● **WHAT TO PRODUCE**
Pick out each line with the word "this" from the material that follows.

● **PROVIDED INFORMATION**
+ + + + +

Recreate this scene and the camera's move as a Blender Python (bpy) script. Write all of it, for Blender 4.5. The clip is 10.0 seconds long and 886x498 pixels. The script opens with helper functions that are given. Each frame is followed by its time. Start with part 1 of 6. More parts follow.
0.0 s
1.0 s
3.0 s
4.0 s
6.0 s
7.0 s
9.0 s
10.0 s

+ + + + +

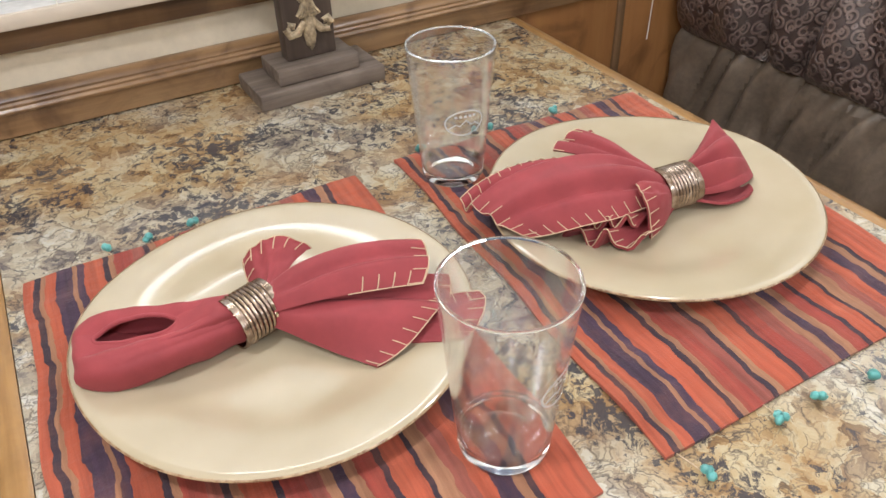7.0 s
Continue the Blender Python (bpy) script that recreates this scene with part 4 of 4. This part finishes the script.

+ + + + +

● **RESPONSE**
Recreate this scene and the camera's move as a Blender Python (bpy) script. Write all of it, for Blender 4.5. The clip is 10.0 seconds long and 886x498 pixels. The script opens with helper functions that are given. Each frame is followed by its time. Start with part 1 of 6. More parts follow.
Continue the Blender Python (bpy) script that recreates this scene with part 4 of 4. This part finishes the script.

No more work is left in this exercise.